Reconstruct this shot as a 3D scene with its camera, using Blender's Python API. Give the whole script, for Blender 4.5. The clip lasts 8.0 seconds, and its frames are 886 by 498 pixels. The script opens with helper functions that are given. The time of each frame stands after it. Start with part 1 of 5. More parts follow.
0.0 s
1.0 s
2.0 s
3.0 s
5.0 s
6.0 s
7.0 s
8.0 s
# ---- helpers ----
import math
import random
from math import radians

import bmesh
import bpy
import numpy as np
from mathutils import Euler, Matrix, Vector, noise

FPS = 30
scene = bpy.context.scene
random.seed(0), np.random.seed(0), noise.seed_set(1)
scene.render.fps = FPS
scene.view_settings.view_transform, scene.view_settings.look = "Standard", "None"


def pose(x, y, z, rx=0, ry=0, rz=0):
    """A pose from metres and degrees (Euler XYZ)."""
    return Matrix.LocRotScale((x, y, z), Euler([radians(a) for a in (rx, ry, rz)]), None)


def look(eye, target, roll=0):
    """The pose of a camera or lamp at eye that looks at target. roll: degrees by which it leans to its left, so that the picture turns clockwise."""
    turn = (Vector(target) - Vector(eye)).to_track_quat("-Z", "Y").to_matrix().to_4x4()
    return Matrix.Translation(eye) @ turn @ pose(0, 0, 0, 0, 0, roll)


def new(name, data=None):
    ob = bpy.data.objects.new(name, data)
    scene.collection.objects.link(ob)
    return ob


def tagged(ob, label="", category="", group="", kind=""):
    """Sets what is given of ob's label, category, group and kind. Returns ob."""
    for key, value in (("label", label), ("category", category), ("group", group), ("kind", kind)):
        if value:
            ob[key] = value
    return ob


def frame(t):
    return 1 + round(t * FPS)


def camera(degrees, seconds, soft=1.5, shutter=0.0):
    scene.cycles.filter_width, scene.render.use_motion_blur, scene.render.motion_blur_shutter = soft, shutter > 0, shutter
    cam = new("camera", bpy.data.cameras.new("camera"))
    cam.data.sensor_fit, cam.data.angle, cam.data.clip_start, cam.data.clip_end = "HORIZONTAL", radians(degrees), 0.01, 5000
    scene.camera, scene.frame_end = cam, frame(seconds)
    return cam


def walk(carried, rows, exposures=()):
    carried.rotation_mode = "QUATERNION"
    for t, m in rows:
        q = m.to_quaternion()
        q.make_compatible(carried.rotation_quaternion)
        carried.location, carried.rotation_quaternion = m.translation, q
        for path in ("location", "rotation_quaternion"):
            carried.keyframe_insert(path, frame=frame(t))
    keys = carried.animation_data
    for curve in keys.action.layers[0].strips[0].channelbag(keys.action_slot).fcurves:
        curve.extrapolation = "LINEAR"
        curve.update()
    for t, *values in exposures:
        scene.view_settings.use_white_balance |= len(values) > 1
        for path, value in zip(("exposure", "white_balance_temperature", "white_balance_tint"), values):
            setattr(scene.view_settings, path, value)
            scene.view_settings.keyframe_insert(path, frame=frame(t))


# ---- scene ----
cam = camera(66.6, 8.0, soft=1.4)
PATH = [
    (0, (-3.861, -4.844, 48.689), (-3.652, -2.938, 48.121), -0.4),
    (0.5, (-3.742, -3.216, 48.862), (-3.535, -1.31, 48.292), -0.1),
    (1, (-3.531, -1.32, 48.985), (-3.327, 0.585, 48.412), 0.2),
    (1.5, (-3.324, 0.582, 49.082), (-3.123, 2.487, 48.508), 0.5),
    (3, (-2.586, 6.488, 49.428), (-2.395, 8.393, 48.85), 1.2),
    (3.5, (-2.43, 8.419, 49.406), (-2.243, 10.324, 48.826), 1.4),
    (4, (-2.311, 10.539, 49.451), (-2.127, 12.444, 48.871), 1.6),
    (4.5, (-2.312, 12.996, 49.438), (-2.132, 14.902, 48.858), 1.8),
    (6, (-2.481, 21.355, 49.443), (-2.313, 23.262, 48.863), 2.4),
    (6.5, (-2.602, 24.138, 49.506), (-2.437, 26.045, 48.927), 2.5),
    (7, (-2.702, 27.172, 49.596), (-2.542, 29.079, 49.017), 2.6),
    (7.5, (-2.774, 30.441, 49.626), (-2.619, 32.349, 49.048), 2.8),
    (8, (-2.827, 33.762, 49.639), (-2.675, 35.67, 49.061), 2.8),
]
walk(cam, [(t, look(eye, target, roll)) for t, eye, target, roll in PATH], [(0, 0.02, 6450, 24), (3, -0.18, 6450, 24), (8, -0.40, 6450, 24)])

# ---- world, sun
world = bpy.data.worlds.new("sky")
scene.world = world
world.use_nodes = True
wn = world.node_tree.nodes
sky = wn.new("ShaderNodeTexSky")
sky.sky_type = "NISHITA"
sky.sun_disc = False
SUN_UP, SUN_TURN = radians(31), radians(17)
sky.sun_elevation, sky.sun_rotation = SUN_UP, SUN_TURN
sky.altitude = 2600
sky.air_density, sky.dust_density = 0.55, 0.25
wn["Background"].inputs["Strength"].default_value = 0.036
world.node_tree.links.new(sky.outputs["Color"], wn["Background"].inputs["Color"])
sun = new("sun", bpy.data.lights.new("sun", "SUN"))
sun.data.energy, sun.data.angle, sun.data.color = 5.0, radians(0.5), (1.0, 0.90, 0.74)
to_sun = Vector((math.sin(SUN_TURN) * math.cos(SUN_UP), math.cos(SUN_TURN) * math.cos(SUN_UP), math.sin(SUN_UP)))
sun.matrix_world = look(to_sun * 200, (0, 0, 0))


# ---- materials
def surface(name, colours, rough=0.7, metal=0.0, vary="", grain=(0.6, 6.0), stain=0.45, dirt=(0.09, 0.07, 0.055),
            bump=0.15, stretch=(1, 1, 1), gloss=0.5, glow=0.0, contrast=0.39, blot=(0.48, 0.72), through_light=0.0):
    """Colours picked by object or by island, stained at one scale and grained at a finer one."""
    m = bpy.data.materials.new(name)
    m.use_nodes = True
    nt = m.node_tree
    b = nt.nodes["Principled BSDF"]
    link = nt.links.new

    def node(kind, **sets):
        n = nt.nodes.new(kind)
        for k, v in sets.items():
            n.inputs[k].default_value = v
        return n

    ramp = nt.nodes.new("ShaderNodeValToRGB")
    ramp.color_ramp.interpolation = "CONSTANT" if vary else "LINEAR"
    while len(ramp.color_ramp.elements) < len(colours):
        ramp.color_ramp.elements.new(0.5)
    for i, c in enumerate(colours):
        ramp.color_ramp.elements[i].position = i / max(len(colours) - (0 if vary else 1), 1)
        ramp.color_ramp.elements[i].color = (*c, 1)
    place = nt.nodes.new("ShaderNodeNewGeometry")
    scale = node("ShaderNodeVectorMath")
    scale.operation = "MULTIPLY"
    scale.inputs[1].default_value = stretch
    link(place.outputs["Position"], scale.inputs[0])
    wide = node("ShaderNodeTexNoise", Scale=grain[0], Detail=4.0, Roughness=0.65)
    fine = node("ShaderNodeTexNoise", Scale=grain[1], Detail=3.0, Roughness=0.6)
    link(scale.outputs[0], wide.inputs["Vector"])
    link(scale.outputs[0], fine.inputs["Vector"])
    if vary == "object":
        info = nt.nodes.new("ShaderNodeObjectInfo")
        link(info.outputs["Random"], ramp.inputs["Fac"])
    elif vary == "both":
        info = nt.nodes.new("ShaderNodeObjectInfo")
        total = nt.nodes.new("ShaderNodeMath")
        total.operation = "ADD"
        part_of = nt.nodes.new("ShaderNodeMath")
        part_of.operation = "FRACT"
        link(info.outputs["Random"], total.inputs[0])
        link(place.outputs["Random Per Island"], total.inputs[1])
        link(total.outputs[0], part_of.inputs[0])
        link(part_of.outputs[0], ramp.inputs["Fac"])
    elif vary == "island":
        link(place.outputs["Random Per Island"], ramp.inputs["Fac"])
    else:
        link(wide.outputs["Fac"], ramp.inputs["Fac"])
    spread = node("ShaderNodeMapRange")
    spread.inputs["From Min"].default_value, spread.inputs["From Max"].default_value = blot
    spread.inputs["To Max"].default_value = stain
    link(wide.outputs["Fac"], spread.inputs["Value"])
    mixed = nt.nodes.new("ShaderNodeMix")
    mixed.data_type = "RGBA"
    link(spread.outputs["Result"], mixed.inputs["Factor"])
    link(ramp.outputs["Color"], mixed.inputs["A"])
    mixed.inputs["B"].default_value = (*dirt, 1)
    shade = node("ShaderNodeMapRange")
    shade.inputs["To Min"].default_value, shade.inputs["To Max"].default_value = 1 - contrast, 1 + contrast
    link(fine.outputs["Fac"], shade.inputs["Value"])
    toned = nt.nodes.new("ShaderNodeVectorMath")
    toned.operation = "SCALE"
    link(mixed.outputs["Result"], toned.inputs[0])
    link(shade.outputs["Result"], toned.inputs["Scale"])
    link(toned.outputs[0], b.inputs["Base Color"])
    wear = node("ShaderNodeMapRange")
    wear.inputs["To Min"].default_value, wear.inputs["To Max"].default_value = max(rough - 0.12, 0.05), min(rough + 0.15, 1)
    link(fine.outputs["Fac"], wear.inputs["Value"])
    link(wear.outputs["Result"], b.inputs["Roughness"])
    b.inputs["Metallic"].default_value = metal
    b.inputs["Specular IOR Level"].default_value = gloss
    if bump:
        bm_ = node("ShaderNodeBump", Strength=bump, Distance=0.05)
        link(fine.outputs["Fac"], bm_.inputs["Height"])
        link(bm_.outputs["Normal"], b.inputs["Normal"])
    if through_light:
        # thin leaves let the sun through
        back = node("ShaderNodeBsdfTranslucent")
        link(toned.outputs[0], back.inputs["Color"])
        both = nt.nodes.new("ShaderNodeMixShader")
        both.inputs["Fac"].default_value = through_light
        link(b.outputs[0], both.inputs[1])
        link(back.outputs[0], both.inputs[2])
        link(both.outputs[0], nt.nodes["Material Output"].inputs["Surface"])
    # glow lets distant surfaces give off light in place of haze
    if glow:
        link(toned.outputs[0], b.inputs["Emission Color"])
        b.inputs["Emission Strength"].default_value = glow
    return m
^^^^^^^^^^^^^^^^
▶ _Goal of the exercise_
The first line to be transcribed is the one containing "scene.view_settings.keyframe_insert(path, frame=frame(t))", and the last is the one containing "walk(cam, [(t, look(eye, target, roll))". Transcribe exactly those lines and nothing else.

▶ _Result_
            scene.view_settings.keyframe_insert(path, frame=frame(t))


# ---- scene ----
cam = camera(66.6, 8.0, soft=1.4)
PATH = [
    (0, (-3.861, -4.844, 48.689), (-3.652, -2.938, 48.121), -0.4),
    (0.5, (-3.742, -3.216, 48.862), (-3.535, -1.31, 48.292), -0.1),
    (1, (-3.531, -1.32, 48.985), (-3.327, 0.585, 48.412), 0.2),
    (1.5, (-3.324, 0.582, 49.082), (-3.123, 2.487, 48.508), 0.5),
    (3, (-2.586, 6.488, 49.428), (-2.395, 8.393, 48.85), 1.2),
    (3.5, (-2.43, 8.419, 49.406), (-2.243, 10.324, 48.826), 1.4),
    (4, (-2.311, 10.539, 49.451), (-2.127, 12.444, 48.871), 1.6),
    (4.5, (-2.312, 12.996, 49.438), (-2.132, 14.902, 48.858), 1.8),
    (6, (-2.481, 21.355, 49.443), (-2.313, 23.262, 48.863), 2.4),
    (6.5, (-2.602, 24.138, 49.506), (-2.437, 26.045, 48.927), 2.5),
    (7, (-2.702, 27.172, 49.596), (-2.542, 29.079, 49.017), 2.6),
    (7.5, (-2.774, 30.441, 49.626), (-2.619, 32.349, 49.048), 2.8),
    (8, (-2.827, 33.762, 49.639), (-2.675, 35.67, 49.061), 2.8),
]
walk(cam, [(t, look(eye, target, roll)) for t, eye, target, roll in PATH], [(0, 0.02, 6450, 24), (3, -0.18, 6450, 24), (8, -0.40, 6450, 24)])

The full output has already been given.